The Book of the Week is “The Crusader, The Life and Tumultuous Times of Pat Buchanan” by Timothy Stanley, published in 2012.
Born in 1938, Buchanan, a journalist, commentator, conservative-Republican political aide and presidential candidate with sometimes unexpectedly radical, contrarian views, was the third oldest in an eight-child family of Irish descent. They lived in the Catholic Georgetown section of Washington, D.C.
In the 1950’s, the American economy was so good that a man could support a ten-person household, and afford to hire a maid. Buchanan and his brothers would crash keg parties. “The Buchanan boys respected the cops who busted up their parties and chased them into the trees, and the next morning the gang lined up outside the confessional to lay it all before God.” Joe McCarthy was Buchanan’s hero.
Buchanan attended Columbia University School of Journalism in the late 1960’s when there was cultural snobbery– the school didn’t deign to teach TV journalism. He thought the civil rights movement was a Commie front. In 1972, he was horrified when Nixon had the U.S. reopen diplomatic relations with China to contain Soviet expansion, and signed an agreement with Mao Tse Tung saying China included the territory of Taiwan.

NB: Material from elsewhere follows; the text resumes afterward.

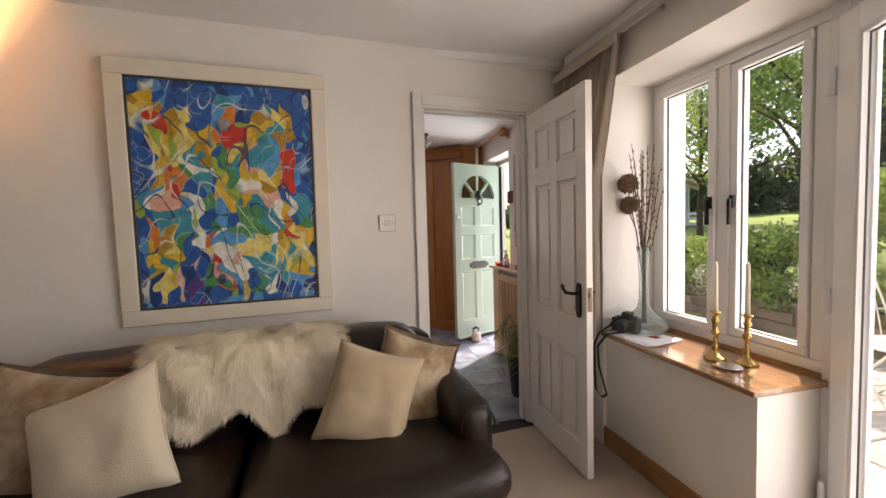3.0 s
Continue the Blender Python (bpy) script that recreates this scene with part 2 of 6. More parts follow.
M = dict(
    wall=mat("wall_paint", (0.78, 0.75, 0.70), 0.75, vary=0.05, scale=1.5, bump=0.12, bump_scale=25),
    hallwall=mat("hall_wall_paint", (0.78, 0.74, 0.73), 0.75, vary=0.05, scale=1.5, bump=0.12, bump_scale=25),
    ceil=mat("ceiling_paint", (0.80, 0.79, 0.78), 0.8, vary=0.03, scale=2, bump=0.08, bump_scale=30),
    trim=mat("white_gloss_paint", (0.76, 0.74, 0.70), 0.24, vary=0.03, scale=5, coat=0.3),
    upvc=mat("white_window_frame", (0.80, 0.80, 0.79), 0.3, vary=0.03, scale=4, coat=0.2),
    carpet=mat("beige_carpet", (0.50, 0.39, 0.29), 0.95, vary=0.18, scale=5, bump=0.8, bump_scale=420, sheen=0.2),
    rug=mat("cream_rug_wool", (0.78, 0.74, 0.67), 0.95, color2=(0.62, 0.57, 0.49), scale=3, bump=0.9, bump_scale=260, sheen=0.2),
    grey=mat("grey_threshold", (0.30, 0.29, 0.28), 0.6, vary=0.25, scale=8, bump=0.1),
    dark=mat("dark_strip", (0.04, 0.035, 0.03), 0.5),
    rubber=mat("black_rubber", (0.012, 0.012, 0.012), 0.95, spec=0.05, vary=0.2, scale=20),
    leather=mat("brown_leather", (0.017, 0.0085, 0.006), 0.36, spec=0.32, vary=0.35, scale=5, bump=0.2, bump_scale=130, coat=0.1),
    stone_leather=mat("taupe_leather", (0.42, 0.36, 0.32), 0.45, vary=0.15, scale=5, bump=0.08, bump_scale=90),
    fleece=mat("sheepskin", (0.96, 0.89, 0.74), 0.95, color2=(0.92, 0.82, 0.64), scale=7, bump=0.4, bump_scale=45, sheen=0.5),
    hide=mat("grey_white_hide", (0.90, 0.88, 0.86), 0.95, color2=(0.74, 0.70, 0.66), scale=3.0, bump=0.25, bump_scale=60, sheen=0.4),
    cush_cream=mat("cream_cushion", (0.66, 0.57, 0.43), 0.9, vary=0.1, scale=5, bump=0.18, bump_scale=200, sheen=0.3),
    cush_gold=mat("gold_cushion", (0.52, 0.40, 0.26), 0.85, vary=0.15, scale=5, bump=0.18, bump_scale=200, sheen=0.3),
    cush_leaf=mat("leaf_pattern_cushion", (0.56, 0.45, 0.30), 0.85, color2=(0.22, 0.13, 0.06), scale=9, bump=0.3, bump_scale=160, sheen=0.3),
    cush_brown=mat("taupe_cushion", (0.24, 0.185, 0.15), 0.9, vary=0.15, scale=5, bump=0.12, bump_scale=220, sheen=0.3),
    cush_blue=mat("pale_blue_cushion", (0.46, 0.72, 0.82), 0.9, vary=0.12, scale=5, bump=0.12, bump_scale=220, sheen=0.3),
    oak=wood("golden_oak", (0.40, 0.17, 0.05), (0.25, 0.09, 0.024), 0.42, "Z"),
    oak_x=wood("golden_oak_lengthwise", (0.46, 0.24, 0.09), (0.30, 0.13, 0.045), 0.42, "X"),
    pine=wood("honey_pine", (0.76, 0.34, 0.072), (0.54, 0.20, 0.038), 0.32, "Z", coat=0.35),
    pine_x=wood("honey_pine_lengthwise", (0.76, 0.34, 0.072), (0.54, 0.20, 0.038), 0.32, "X", coat=0.35),
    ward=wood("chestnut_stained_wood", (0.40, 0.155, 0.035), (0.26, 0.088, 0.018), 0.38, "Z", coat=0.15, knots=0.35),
    ward_x=wood("chestnut_stained_rail", (0.38, 0.145, 0.033), (0.21, 0.070, 0.015), 0.38, "X", coat=0.15, knots=0.35),
    sillwood=wood("sill_board_wood", (0.40, 0.22, 0.10), (0.25, 0.11, 0.05), 0.22, "X", coat=1.0),
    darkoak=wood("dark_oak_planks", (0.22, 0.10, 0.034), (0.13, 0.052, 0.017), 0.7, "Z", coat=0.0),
    radwood=wood("light_oak", (0.55, 0.33, 0.16), (0.42, 0.22, 0.09), 0.45, "Z", knots=0.25),
    radwood_x=wood("light_oak_lengthwise", (0.55, 0.33, 0.16), (0.42, 0.22, 0.09), 0.45, "X", knots=0.25),
    drift=wood("weathered_driftwood", (0.60, 0.56, 0.50), (0.34, 0.31, 0.265), 0.8, "Z", coat=0.0, knots=0.4),
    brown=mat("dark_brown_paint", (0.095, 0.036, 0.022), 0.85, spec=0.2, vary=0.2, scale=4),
    void=mat("shadow_black", (0.01, 0.009, 0.008), 0.9),
    mint=mat("mint_green_gloss", (0.43, 0.545, 0.46), 0.32, vary=0.03, scale=3, coat=0.2),
    iron=mat("black_iron", (0.014, 0.013, 0.013), 0.4, metal=0.6, vary=0.3, scale=30, bump=0.2, bump_scale=120),
    pewter=mat("pewter", (0.13, 0.125, 0.12), 0.5, metal=0.85, vary=0.2, scale=20),
    chrome=mat("brushed_chrome", (0.62, 0.61, 0.60), 0.2, metal=1.0, vary=0.1, scale=20),
    brass=mat("polished_brass", (0.62, 0.43, 0.16), 0.22, metal=1.0, vary=0.15, scale=25),
    bronze=mat("dull_bronze", (0.20, 0.14, 0.09), 0.42, metal=0.7, vary=0.2, scale=20),
    steel=mat("galvanised_steel", (0.45, 0.46, 0.47), 0.4, metal=0.8, vary=0.2, scale=25),
    mirror=mat("mirror_silver", (0.86, 0.87, 0.87), 0.015, metal=1.0),
    glass=glass_mat("window_glass"),
    obscure=glass_mat("patterned_glass", (0.86, 0.9, 0.86), 0.15, bump=0.6),
    vaseglass=mat("frosted_aqua_glass", (0.86, 0.94, 0.92), 0.18, vary=0.12, scale=9, coat=0.4),
    plastic_white=mat("white_plastic", (0.78, 0.76, 0.72), 0.35),
    black=mat("black_plastic", (0.012, 0.012, 0.013), 0.42, vary=0.3, scale=30, bump=0.15, bump_scale=200),
    paper=mat("white_paper", (0.80, 0.80, 0.82), 0.7, vary=0.03, scale=10),
    red=mat("red_lacquer", (0.60, 0.04, 0.03), 0.25, vary=0.1, scale=10, coat=0.5),
    maroon=mat("maroon_slate", (0.17, 0.035, 0.025), 0.6, vary=0.3, scale=20),
    curtain=mat("taupe_curtain_cloth", (0.56, 0.48, 0.39), 0.9, vary=0.12, scale=6, bump=0.3, bump_scale=260, sheen=0.2),
    terracotta=mat("pink_ceramic", (0.78, 0.64, 0.59), 0.5, vary=0.1, scale=15),
    soil=mat("potting_soil", (0.05, 0.035, 0.025), 0.95, vary=0.4, scale=40, bump=0.8, bump_scale=120),
    teal=mat("teal_nylon", (0.02, 0.15, 0.14), 0.5, vary=0.2, scale=10, bump=0.2, bump_scale=40),
    bagblack=mat("black_fabric", (0.018, 0.014, 0.015), 0.7, vary=0.3, scale=10, bump=0.3, bump_scale=60),
    bear=mat("brown_plush", (0.20, 0.10, 0.06), 0.95, vary=0.3, scale=20, bump=0.8, bump_scale=160, sheen=0.3),
    stem=mat("dried_stem", (0.16, 0.11, 0.07), 0.9, vary=0.3, scale=30),
    allium=mat("dried_flower_head", (0.30, 0.19, 0.11), 0.95, vary=0.4, scale=60, bump=0.9, bump_scale=120),
    wax=mat("ivory_wax", (0.80, 0.74, 0.60), 0.5),
    slate=mat("slate_grey_tile", (0.285, 0.305, 0.39), 0.36, color2=(0.085, 0.092, 0.125), scale=5, bump=0.10, bump_scale=22, piece=0.14),
    grout=mat("dark_grout", (0.03, 0.03, 0.03), 0.9, vary=0.2, scale=20),
    paving=mat("buff_paving_stone", (0.45, 0.41, 0.36), 0.85, color2=(0.32, 0.29, 0.25), scale=3, bump=0.4, bump_scale=30, piece=0.10),
    joint=mat("sandy_joint", (0.25, 0.21, 0.16), 0.95, vary=0.3, scale=15, bump=0.4, bump_scale=60),
    stone=mat("garden_stone", (0.20, 0.155, 0.11), 0.9, color2=(0.10, 0.08, 0.06), scale=5, bump=0.7, bump_scale=18, piece=0.22),
    lawn=mat("lawn_grass", (0.25, 0.33, 0.07), 0.95, color2=(0.16, 0.235, 0.045), scale=1.2, bump=0.9, bump_scale=60),
    earth=mat("garden_earth", (0.10, 0.07, 0.045), 0.95, vary=0.4, scale=8, bump=0.8, bump_scale=30),
    bark=mat("tree_bark", (0.07, 0.05, 0.035), 0.95, vary=0.4, scale=12, bump=0.8, bump_scale=30),
    cream_iron=mat("cream_painted_iron", (0.70, 0.68, 0.60), 0.5, vary=0.15, scale=20),
    planter=mat("white_glazed_planter", (0.62, 0.62, 0.65), 0.4, vary=0.08, scale=6),
    blue_wood=mat("blue_grey_timber", (0.55, 0.63, 0.78), 0.8, vary=0.2, scale=6, stretch=(1, 1, 8)),
    tan_wood=mat("tan_timber", (0.42, 0.28, 0.18), 0.8, vary=0.25, scale=6),
    roof_felt=mat("pale_roof", (0.55, 0.53, 0.50), 0.9, vary=0.15, scale=6),
    fence=mat("weathered_fence", (0.16, 0.12, 0.09), 0.9, vary=0.3, scale=8, stretch=(6, 6, 1)),
    bulb=mat("lamp_bulb_glass", (0.85, 0.83, 0.78), 0.2),
)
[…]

There is nothing new under the sun. In the presidential campaign of 1972, “The [media] made a genuine attempt in open democracy look like a freak show.” By the late 1970’s, Buchanan co-hosted political talk radio and TV shows. He specialized in ad-libs and putdowns — the kind where he loudly and obnoxiously interrupted callers and guests if he didn’t like what they were saying, or if he was losing an argument.
In early 1990, Buchanan was a panelist at a forum of The National Interest magazine, which consisted of neoconservatives– people who felt that all countries of the world should adopt the American way– politically, economically, culturally and socially, etc. Buchanan disagreed with doing this, opining that democracy was right for the United States, but not for all nations of the world.
Buchanan wanted to help form a political group to protest the First Gulf War. It was theorized that three different groups conspired to push for war in the Middle East: the military industrial complex, neoconservatives, and the religious right.
When Buchanan ran for president in 1996, he had changed his stand on certain issues. “Buchanan once saw public enemy number one as the socialists in Washington. Now, it was the corporations on Wall Street.” He asserted that America faced moral, social, economic and spiritual problems, and not only an income tax issue, as 1996 presidential candidate Steve Forbes contended. In Louisiana, Buchanan assumed an anti-vice stance, denouncing gambling, prostitution, drugs and the corruption they caused. He also wanted to blur the lines of separation of Church and State, and was pro-NRA. He was accused of palling around with racists. His communications method to achieve maximum voter reach was doing interviews on radio shows. Candidate Bob Dole went to shopping malls.
In late 1999, Buchanan switched to the Reform Party and traded fighting words with Donald Trump. The former appealed to the far left and the far right who agreed on “… war, trade, the slow decline of American capitalism into a kind of Walmart communism– materialist, greedy, heartless.” The Reform party attracted voters who were neo-hippies, people who believed in meditation, aliens and religious fundamentalism (took the Christian Bible literally) and gun enthusiasts. Buchanan “shot himself in the foot” by choosing a black female running mate.
In 2003, Buchanan opposed the war against Iraq and said the 9/11 attack on America was due to the nation’s meddling in the Middle East.